The process of finding enough help is extensive and expensive, as well as exhausting.
“It certainly takes a lot of time and effort on behalf of farm owners to find employees, and then also to get them trained up. That’s a big investment in time, which means money if you’re training up new employees too.”
Preisler is quick to say that the problem isn’t unique to hog farmers. Finding labor is a challenge across agriculture. If the labor shortage goes on long enough, it will put a cap on the amount of food production and limit rural America’s chances at a strong economy.
“Without adequate labor, you put a cap on economic development, and that doesn’t make any difference if it’s a farm or another business that’s in that rural community, you put a cap on that rural economic development. And that results in less tax revenue, it results in fewer kids that may be in a school district, all of that too starts to really kind of feed on itself, unfortunately, and so that’s why we do have folks that are looking more at foreign labor, in many cases doing it pretty successfully. It is not the cheapest route, so nobody does it to save money. It is not cheaper labor when we look at bringing in folks on various visas.”
National and state pork associations are working to improve the visa program to make it an easier process to find available labor.

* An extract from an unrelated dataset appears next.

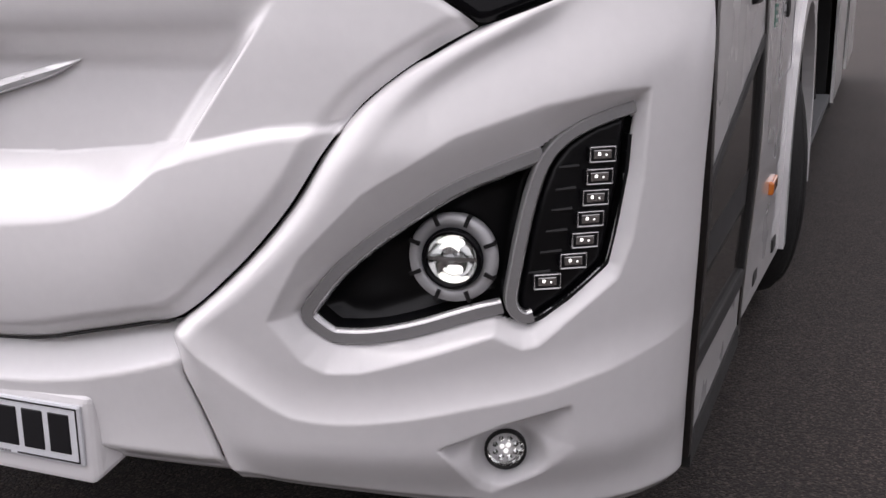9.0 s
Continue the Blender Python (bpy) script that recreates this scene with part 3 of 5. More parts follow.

“We’re looking at our work visas. We’re not asking for citizenship or that sort of thing because that brings its own set of political challenges to it. And we’re just looking for work visas, so they would not be on a path to citizenship; that’s its own completely separate conversation. We’d like to see people that are here legally, and a work visa is one way to do that. Plus, not everyone that comes to this country to work really wants to be a citizen. They’re coming here for opportunity financially, but it doesn’t necessarily mean they want to live here.”